Goal of the exercise:
Scan the lines below; pull out those with "that".

Rows from a dataset of clips and code:
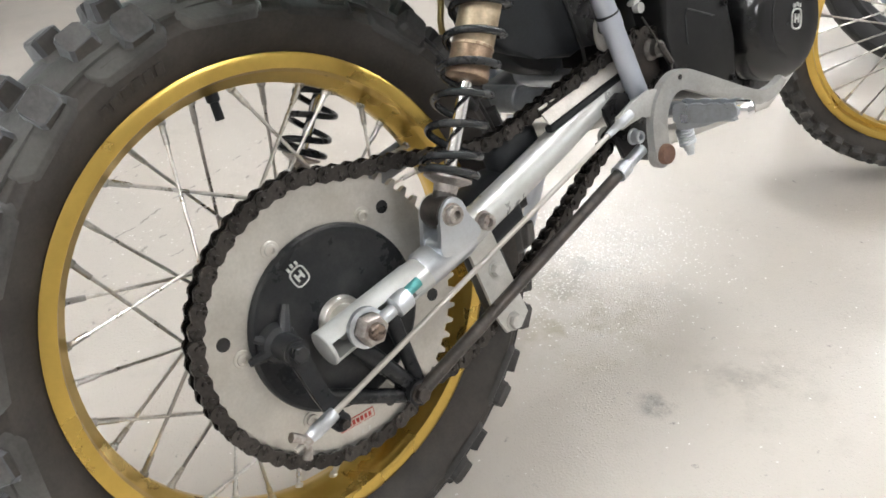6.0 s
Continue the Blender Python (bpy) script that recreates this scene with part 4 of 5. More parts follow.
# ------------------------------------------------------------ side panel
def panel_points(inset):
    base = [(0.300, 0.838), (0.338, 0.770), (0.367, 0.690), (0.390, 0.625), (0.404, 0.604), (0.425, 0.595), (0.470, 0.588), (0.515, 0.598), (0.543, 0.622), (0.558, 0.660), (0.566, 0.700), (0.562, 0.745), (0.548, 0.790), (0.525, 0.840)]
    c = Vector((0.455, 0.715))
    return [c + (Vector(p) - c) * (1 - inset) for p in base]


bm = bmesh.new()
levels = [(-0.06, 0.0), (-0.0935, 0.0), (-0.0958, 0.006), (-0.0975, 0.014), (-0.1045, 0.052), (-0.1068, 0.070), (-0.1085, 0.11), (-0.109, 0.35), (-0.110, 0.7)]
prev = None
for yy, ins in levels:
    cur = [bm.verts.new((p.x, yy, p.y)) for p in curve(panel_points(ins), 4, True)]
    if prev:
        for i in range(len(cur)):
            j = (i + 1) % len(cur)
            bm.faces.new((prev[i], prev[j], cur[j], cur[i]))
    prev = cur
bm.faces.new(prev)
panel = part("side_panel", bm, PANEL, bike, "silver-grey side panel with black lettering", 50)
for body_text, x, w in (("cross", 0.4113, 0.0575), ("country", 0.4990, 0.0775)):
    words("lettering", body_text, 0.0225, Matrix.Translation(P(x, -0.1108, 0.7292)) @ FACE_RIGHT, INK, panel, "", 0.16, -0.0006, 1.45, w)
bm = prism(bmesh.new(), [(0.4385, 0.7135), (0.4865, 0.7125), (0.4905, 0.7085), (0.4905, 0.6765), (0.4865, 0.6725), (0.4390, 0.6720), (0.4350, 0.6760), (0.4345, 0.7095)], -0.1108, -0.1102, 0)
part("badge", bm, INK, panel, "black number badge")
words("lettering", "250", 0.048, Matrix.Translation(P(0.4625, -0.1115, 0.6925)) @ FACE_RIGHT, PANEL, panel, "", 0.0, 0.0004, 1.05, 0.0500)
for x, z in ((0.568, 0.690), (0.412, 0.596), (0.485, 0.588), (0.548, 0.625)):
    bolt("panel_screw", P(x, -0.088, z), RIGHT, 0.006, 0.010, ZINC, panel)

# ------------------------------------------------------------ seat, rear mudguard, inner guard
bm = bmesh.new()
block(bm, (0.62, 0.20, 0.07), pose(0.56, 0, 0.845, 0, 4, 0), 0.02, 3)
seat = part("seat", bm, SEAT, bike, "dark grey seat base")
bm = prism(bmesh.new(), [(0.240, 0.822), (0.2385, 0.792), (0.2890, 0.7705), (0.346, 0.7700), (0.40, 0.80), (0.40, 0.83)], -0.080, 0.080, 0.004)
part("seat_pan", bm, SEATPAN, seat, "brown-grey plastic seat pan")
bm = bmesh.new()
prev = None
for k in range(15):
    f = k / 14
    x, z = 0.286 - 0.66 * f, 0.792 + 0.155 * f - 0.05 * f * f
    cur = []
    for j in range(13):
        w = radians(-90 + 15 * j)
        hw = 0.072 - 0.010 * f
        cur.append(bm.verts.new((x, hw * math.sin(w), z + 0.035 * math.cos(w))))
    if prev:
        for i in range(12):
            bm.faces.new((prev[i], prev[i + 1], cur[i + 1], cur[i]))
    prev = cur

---

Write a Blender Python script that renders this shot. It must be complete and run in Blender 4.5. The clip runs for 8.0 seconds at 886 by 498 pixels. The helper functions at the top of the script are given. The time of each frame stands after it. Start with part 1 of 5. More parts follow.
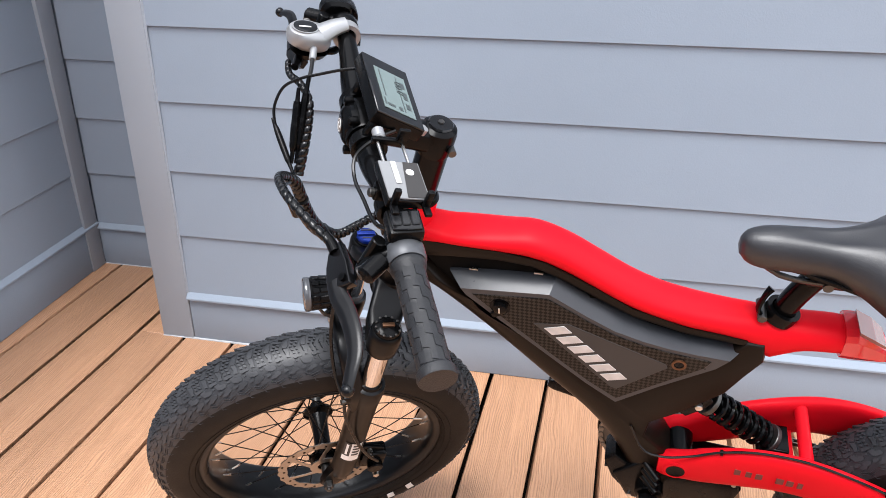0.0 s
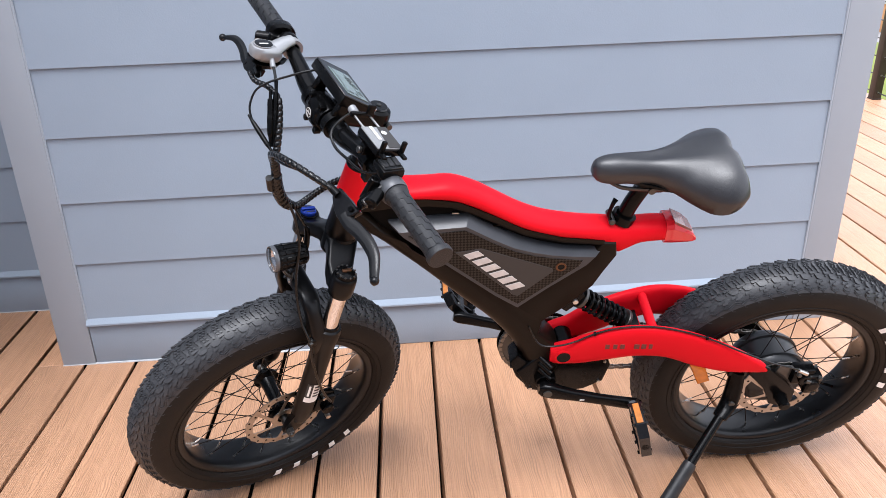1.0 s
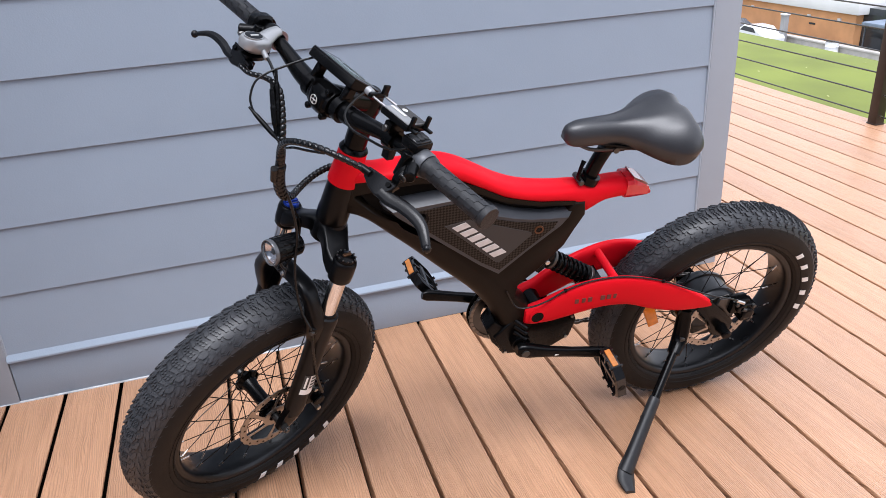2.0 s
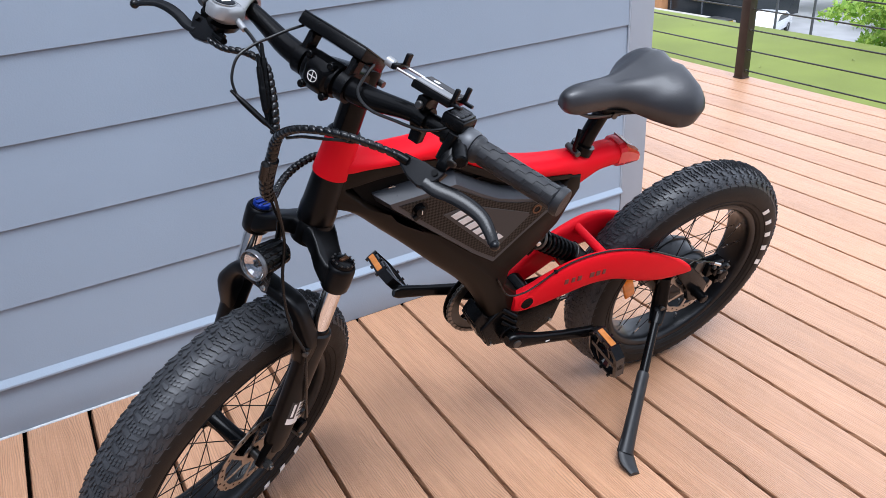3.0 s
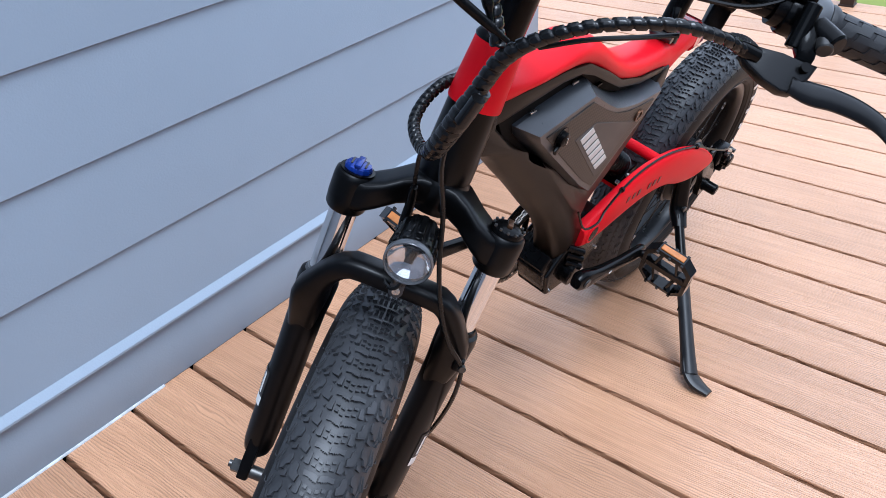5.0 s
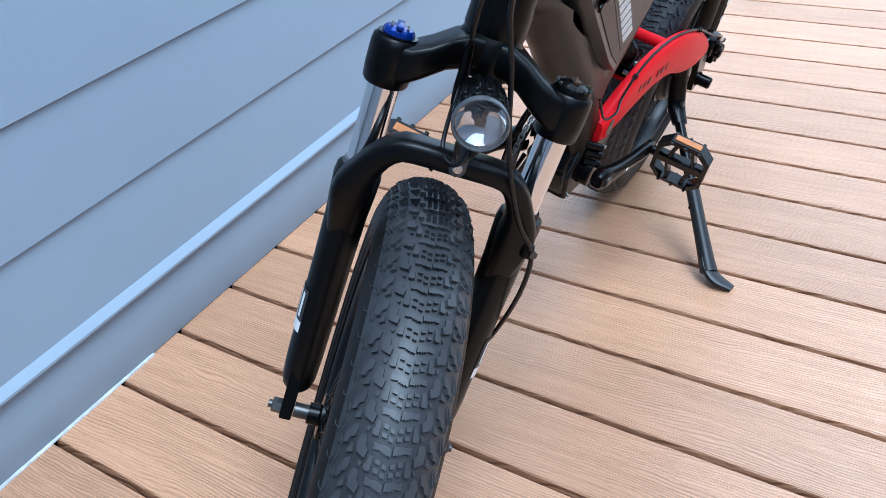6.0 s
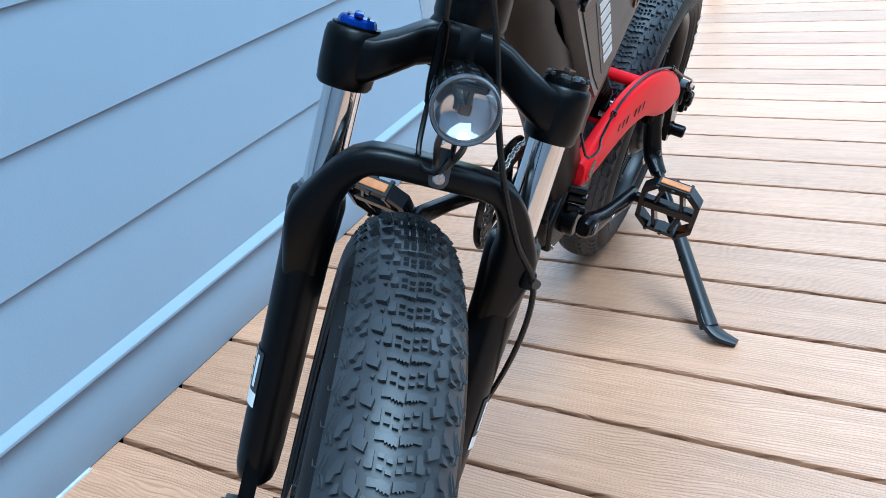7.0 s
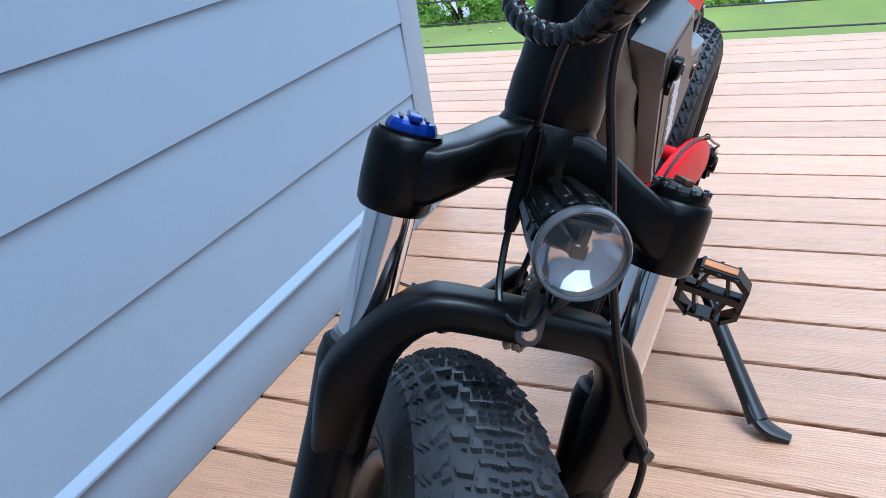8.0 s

The output:
Continue the Blender Python (bpy) script that recreates this scene with part 4 of 5. More parts follow.
Write a Blender Python script that renders this shot. It must be complete and run in Blender 4.5. The clip runs for 8.0 seconds at 886 by 498 pixels. The helper functions at the top of the script are given. The time of each frame stands after it. Start with part 1 of 5. More parts follow.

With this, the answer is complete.